Le droit local est un régime juridique créé en 1919, qui s'applique dans les trois départements de l'Est (Bas-Rhin, Haut-Rhin et Moselle). Ils n'ont pas d'unité géographique ou linguistique mais une histoire commune. Le terme exact employé après la première guerre mondiale est celui de droit local "alsacien-mosellan" et non "alsacien-lorrain" utilisé par les allemands.
En 1648, les traités de Westphalie, signés après la guerre de Trente Ans, ont rattaché l'Alsace et les trois évêchés de Metz, Toul et Verdun au royaume de Louis XIV. La guerre de 1870 opposa la France de Napoléon III au royaume de Prusse et l'un des enjeux fut la reconquête de l'Alsace. Après la défaite française, le traité de Francfort en 1871 entérina la cession de l'Alsace-Lorraine au nouvel Empire allemand. En 1911, l'Alsace-Lorraine se dote de sa propre Constitution et bénéficie d'une autonomie administrative. Pendant les 47 années d'annexion, le droit français fut, dans beaucoup de domaines, progressivement remplacé par les lois d'Empire allemandes, ainsi que par des dispositions locales émanant d'instances législatives propres au "Reichsland" d'Alsace-Lorraine.
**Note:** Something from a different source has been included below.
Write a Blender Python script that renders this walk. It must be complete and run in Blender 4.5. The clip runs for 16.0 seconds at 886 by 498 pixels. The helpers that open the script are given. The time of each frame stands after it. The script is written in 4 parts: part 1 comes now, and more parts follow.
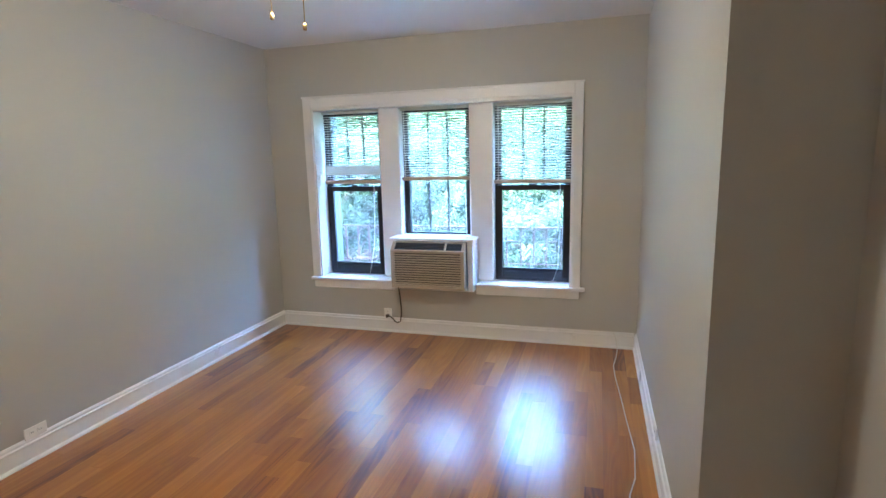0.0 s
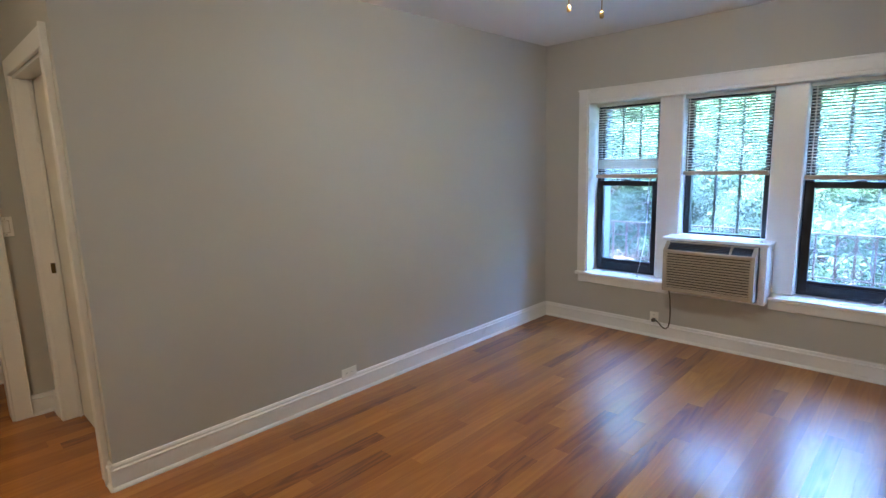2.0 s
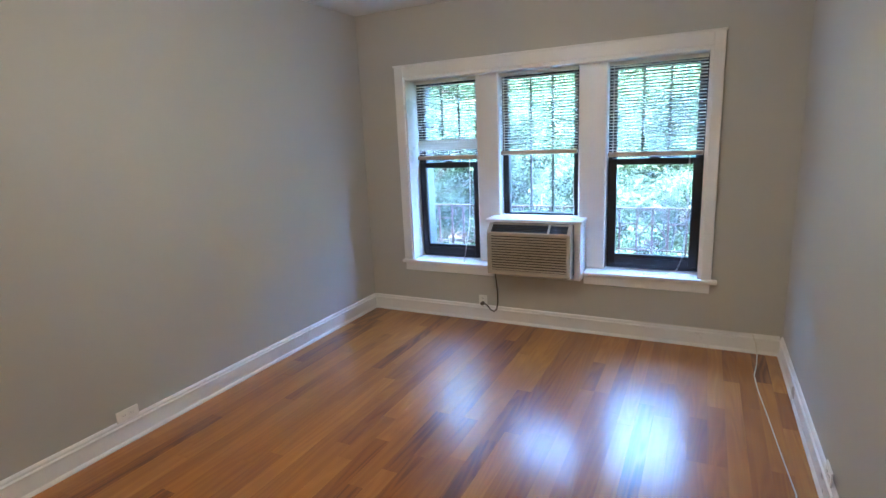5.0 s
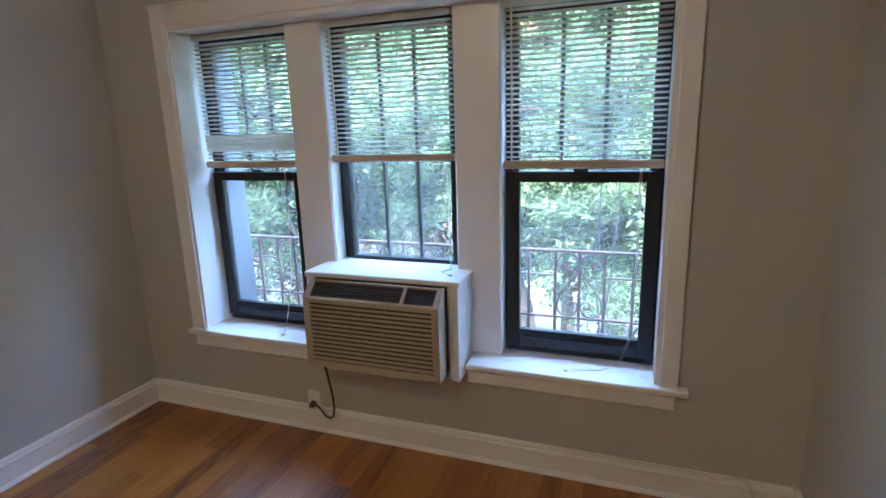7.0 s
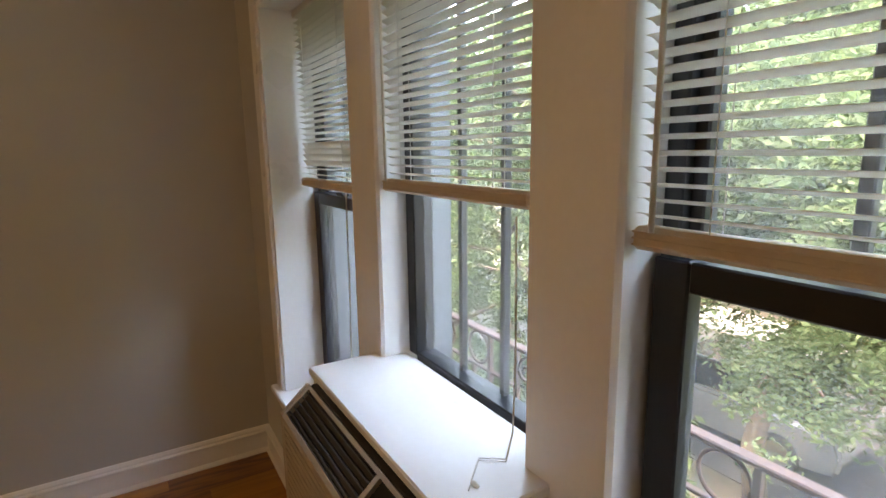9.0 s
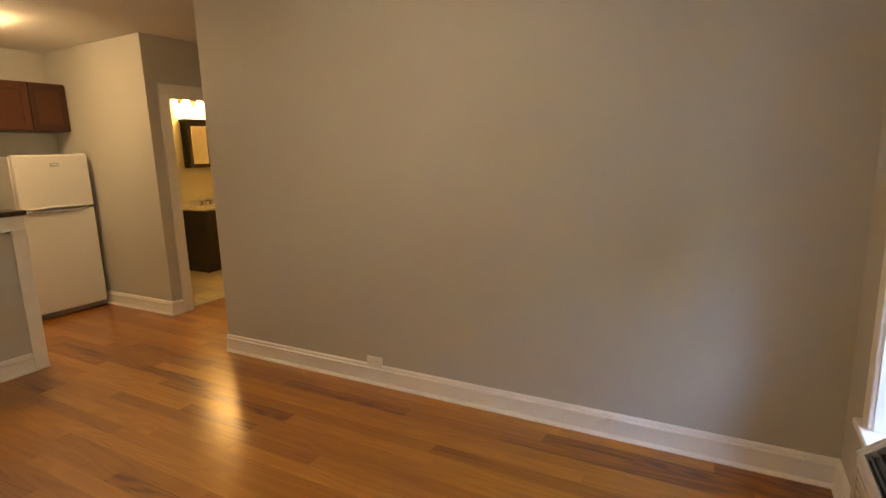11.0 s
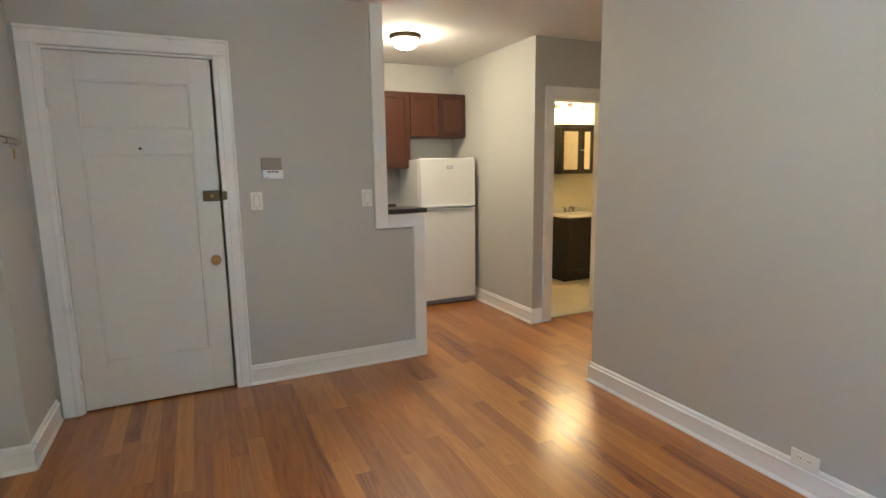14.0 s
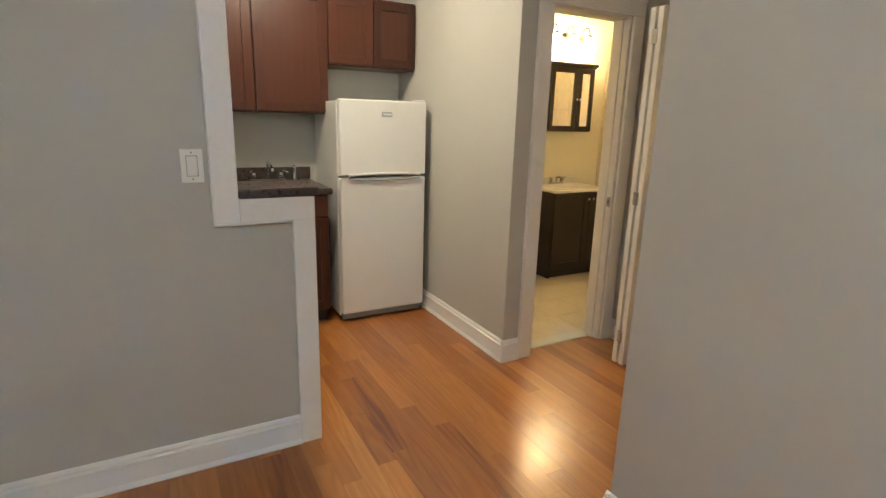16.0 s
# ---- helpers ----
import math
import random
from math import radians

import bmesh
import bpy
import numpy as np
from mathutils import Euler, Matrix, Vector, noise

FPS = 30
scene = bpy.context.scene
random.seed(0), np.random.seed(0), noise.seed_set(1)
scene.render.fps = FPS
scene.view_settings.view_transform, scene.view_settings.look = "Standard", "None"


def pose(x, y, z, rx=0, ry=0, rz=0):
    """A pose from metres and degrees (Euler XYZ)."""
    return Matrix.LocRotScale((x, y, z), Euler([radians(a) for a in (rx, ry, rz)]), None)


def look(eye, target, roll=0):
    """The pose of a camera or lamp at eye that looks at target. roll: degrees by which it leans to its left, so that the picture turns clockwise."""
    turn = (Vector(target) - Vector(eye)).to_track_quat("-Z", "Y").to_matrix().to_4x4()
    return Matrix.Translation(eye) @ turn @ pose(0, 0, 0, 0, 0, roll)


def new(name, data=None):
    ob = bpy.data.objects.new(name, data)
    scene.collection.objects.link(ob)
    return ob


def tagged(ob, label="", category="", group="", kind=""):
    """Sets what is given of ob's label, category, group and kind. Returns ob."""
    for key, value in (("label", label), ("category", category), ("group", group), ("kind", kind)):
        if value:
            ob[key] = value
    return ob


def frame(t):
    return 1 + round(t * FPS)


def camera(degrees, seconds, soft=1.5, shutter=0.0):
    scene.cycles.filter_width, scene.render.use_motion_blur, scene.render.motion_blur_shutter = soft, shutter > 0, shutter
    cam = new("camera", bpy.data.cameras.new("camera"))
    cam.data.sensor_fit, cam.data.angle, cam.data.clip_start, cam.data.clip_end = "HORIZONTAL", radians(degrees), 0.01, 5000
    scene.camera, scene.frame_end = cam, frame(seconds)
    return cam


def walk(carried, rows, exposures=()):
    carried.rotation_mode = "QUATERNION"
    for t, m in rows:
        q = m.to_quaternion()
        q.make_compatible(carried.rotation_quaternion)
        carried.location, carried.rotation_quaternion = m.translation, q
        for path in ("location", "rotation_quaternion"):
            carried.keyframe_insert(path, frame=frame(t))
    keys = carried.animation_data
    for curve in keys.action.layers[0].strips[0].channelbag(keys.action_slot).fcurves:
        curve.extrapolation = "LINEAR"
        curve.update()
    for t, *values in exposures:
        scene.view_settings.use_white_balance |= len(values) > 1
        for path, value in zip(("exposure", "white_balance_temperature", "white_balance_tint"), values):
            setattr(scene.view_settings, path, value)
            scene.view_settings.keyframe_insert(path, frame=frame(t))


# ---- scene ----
cam = camera(80.4, 16.0)
PATH = [
    (0, (2.78, 0.476, 1.5), (2.222, 2.365, 1.156), -1.4),
    (0.5, (2.747, 0.46, 1.489), (1.98, 2.276, 1.149), -1.8),
    (1, (2.724, 0.452, 1.474), (1.752, 2.167, 1.135), -1.8),
    (1.5, (2.671, 0.435, 1.457), (1.512, 2.031, 1.126), -1.5),
    (2, (2.692, 0.43, 1.477), (1.32, 1.848, 1.146), -1.7),
    (2.5, (2.668, 0.418, 1.502), (1.132, 1.656, 1.175), -1.7),
    (3, (2.648, 0.406, 1.516), (0.989, 1.475, 1.193), -1.6),
    (3.5, (2.638, 0.394, 1.522), (0.896, 1.321, 1.195), -1.4),
    (4, (2.644, 0.437, 1.52), (0.981, 1.489, 1.166), -1.8),
    (4.5, (2.574, 0.538, 1.482), (1.321, 2.044, 1.08), -2.3),
    (5, (2.606, 0.839, 1.469), (1.722, 2.584, 1.052), -2.6),
    (5.2, (2.617, 1.001, 1.456), (1.792, 2.777, 1.047), -3.0),
    (7.5, (2.463, 3.039, 1.444), (1.795, 4.87, 0.996), -1.6),
    (8, (2.507, 3.459, 1.438), (1.698, 5.23, 0.981), -1.1),
    (8.5, (2.489, 3.856, 1.407), (1.314, 5.427, 1.016), -0.8),
    (9, (2.446, 4.12, 1.415), (0.765, 5.137, 1.046), -0.8),
    (9.5, (2.44, 4.23, 1.43), (0.49, 4.5, 1.07), -1.1),
    (10, (2.465, 4.181, 1.448), (0.517, 3.952, 1.059), -0.6),
    (10.2, (2.466, 4.163, 1.446), (0.546, 3.764, 1.052), -0.9),
    (12.3, (2.469, 4.066, 1.355), (1.185, 2.564, 1.045), -0.7),
    (12.5, (2.486, 4.039, 1.359), (1.28, 2.473, 1.05), -0.6),
    (13, (2.522, 3.933, 1.355), (1.508, 2.234, 1.062), -1.1),
    (13.5, (2.458, 3.776, 1.364), (1.567, 2.009, 1.08), -1.2),
    (14, (2.247, 3.482, 1.389), (1.403, 1.696, 1.08), -0.8),
    (14.5, (2.021, 3.131, 1.38), (1.144, 1.377, 0.986), 0.6),
    (15, (1.766, 2.778, 1.367), (0.848, 1.064, 0.899), 1.7),
    (15.5, (1.501, 2.41, 1.375), (0.551, 0.722, 0.876), 2.1),
    (16, (1.281, 2.037, 1.371), (0.349, 0.335, 0.888), 1.6),
]
walk(cam, [(t, look(eye, target, roll)) for t, eye, target, roll in PATH], exposures=[(0.0, 6.8, 4800, 6), (1.0, 6.65, 4750, 6), (1.6, 6.45, 4700, 7), (2.5, 6.55, 4700, 7), (3.5, 6.7, 4650, 7), (4.4, 6.45, 4750, 7), (5.2, 6.5, 4850, 8), (7.5, 5.65, 6000, 12), (8.0, 5.65, 7700, 18), (8.5, 5.45, 8300, 18), (9.0, 5.25, 8700, 17), (9.5, 5.8, 9400, 17), (10.2, 6.0, 9000, 17), (12.5, 6.95, 4600, 6), (16.0, 6.95, 4600, 6)])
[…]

Lors du retour de l'Alsace-Lorraine à la France en 1918, le législateur a favorisé une introduction par matières, ainsi que le maintien de dispositions de droit local inconnues du droit français ou reconnues techniquement supérieures à la législation française équivalente.
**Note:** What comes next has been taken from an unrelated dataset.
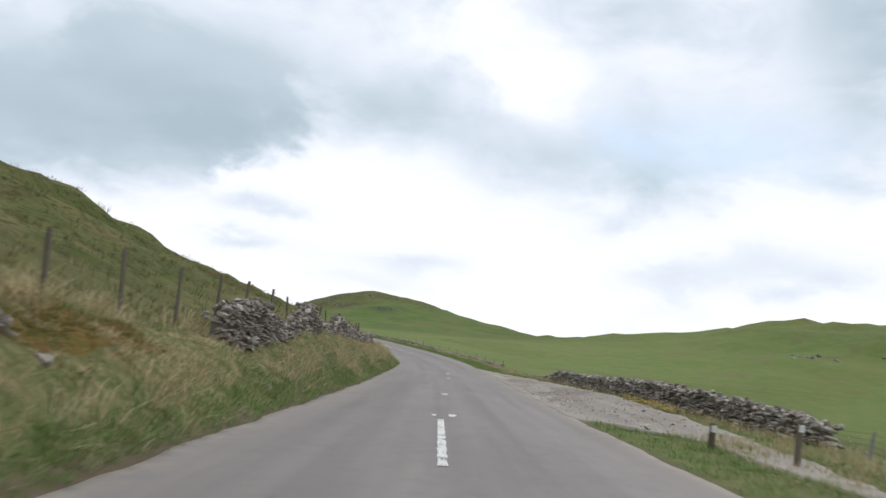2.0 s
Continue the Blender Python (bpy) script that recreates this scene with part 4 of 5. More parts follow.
# right verge
s, n = scatter(24000, -7, 346, lambda s: right_edge(s) + 0.12, lambda s: right_wall_n(s) - 0.3)
a, b = track_edges(s)
keep = ~((n > a - 0.05) & (n < b + 0.05) & (s > 24) & (s < 105))
s, n = s[keep], n[keep]
e = (n - right_edge(s)) / (right_wall_n(s) - right_edge(s))
dry = rng.uniform(0, 1, len(s)) < np.clip(2.0 * (e - 0.55) + 0.6 * (patchy(s, n, 1.4, 5.0) - 0.5) + 0.25 * smooth(200, 230, s) * (e > 0.5), 0.0, 0.92)
blades("verge_grass", s[~dry], n[~dry], rng.uniform(0.08, 0.19, (~dry).sum()), 0.014, 0.6, LUSH_BLADE, "short bright green verge grass", 0.0, 0.15, 9)
blades("dry_grass", s[dry], n[dry], rng.uniform(0.16, 0.46, dry.sum()), 0.010, 0.5, DRY_BLADE, "pale dead grass standing along the wall", -0.1, 0.12, 9)
# dead grass against the feet of the left walls
s, n = scatter(2200, 225, 346, lambda s: left_wall_n(s) + 0.32, lambda s: left_wall_n(s) + 0.75)
pick = patchy(s, n, 1.7, 8.0) > 0.5
blades("dry_grass", s[pick], n[pick], rng.uniform(0.2, 0.5, pick.sum()), 0.010, 0.4, DRY_BLADE, "tall dead grass at the foot of the wall", 0.1, 0.12, 9)
# the rough hillside, in tussocks
s = rng.uniform(-7, 320, 26000)
n = -6.4 - 48 * rng.uniform(0, 1, 26000) ** 1.7
pick = rng.uniform(0, 1, len(s)) < 0.25 + 1.1 * smooth(0.35, 0.8, patchy(s, n, 0.7, 2.0))
s, n = s[pick], n[pick]
blades("hill_grass", s, n, rng.uniform(0.12, 0.34, len(s)), 0.020, 0.6, HILL_BLADE, "rough olive hill grass in tussocks", 0.2, 0.24, 9)
# pasture edge beyond the right wall
s = rng.uniform(-7, 346, 7000)
n = right_wall_n(s) + 0.4 + 26 * rng.uniform(0, 1, 7000) ** 1.6
blades("pasture_grass", s, n, rng.uniform(0.04, 0.10, len(s)), 0.02, 0.6, GREEN_BLADE, "close-grazed green pasture grass", 0.0, 0.2, 6)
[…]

A partir des années 1970, des pans entiers ont disparu du fait de l'évolution considérable du droit français, s'inspirant d'ailleurs parfois du droit local. Mais il reste encore des domaines comme le Livre foncier, où la législation spécifique paraît toujours préférable. De plus, l'idée d'un droit local est bien acceptée et n'est pas remise en cause. Il s'agit à présent de veiller à faire évoluer les règles locales qui, n'ayant pas ou guère été modifiées depuis plusieurs décennies, nécessitent parfois une mise à jour.
La législation locale comporte actuellement quatre types de dispositions :
- des dispositions d'origine française, maintenues en vigueur par les autorités allemandes en 1870 (et abrogées par les autorités françaises durant la période de l'annexion), par exemple le Concordat de 1801
- des dispositions d'origine allemande, applicables dans l'ensemble du "Reich", par exemple le Code local des Professions (loi du 26 juillet 1900)
- des dispositions propres au "Reichsland" d'Alsace-Lorraine, adoptées par les organes législatifs compétents, par exemple le régime local de la chasse (loi du 7 février 1881) ou l'aide sociale (loi du 30 mai 1908 sur le domicile de secours)
- des dispositions françaises intervenues après 1918, mais applicables aux seuls départements du Rhin et de la Moselle, par exemple : la loi du 6 mai 1991 introduisant, dans le Code des assurances, des dispositions particulières aux départements du Bas-Rhin, Haut-Rhin et Moselle.
Durant les premières années du retour des trois départements à la France, une très grande partie des dispositions législatives et réglementaires qui y étaient applicables relevaient du droit local. Le processus d'unification législative, d'abord intense, puis beaucoup moins systématique n'a laissé subsister à l'heure actuelle que des pièces éparses d'importance variable et de contenu très disparate, dans un cadre juridique très largement dominé par le droit général applicable à l'ensemble du territoire
Les principales matières, où subsistent des dispositions de droit local sont les suivantes :
Les Cultes :
- Séparation des Eglises et de l'Etat : la loi du 9 décembre 1905 n'est pas applicable à l'Alsace-Moselle, qui reste régie par la loi du 18 Germinal an X (8 avril 1802), comprenant le Concordat de 1801 et les Articles Organiques des cultes catholique et protestant. Les cultes reconnus sont le culte catholique, le culte protestant, la Confession d'Augsbourg d'Alsace et de Lorraine et le culte israélite.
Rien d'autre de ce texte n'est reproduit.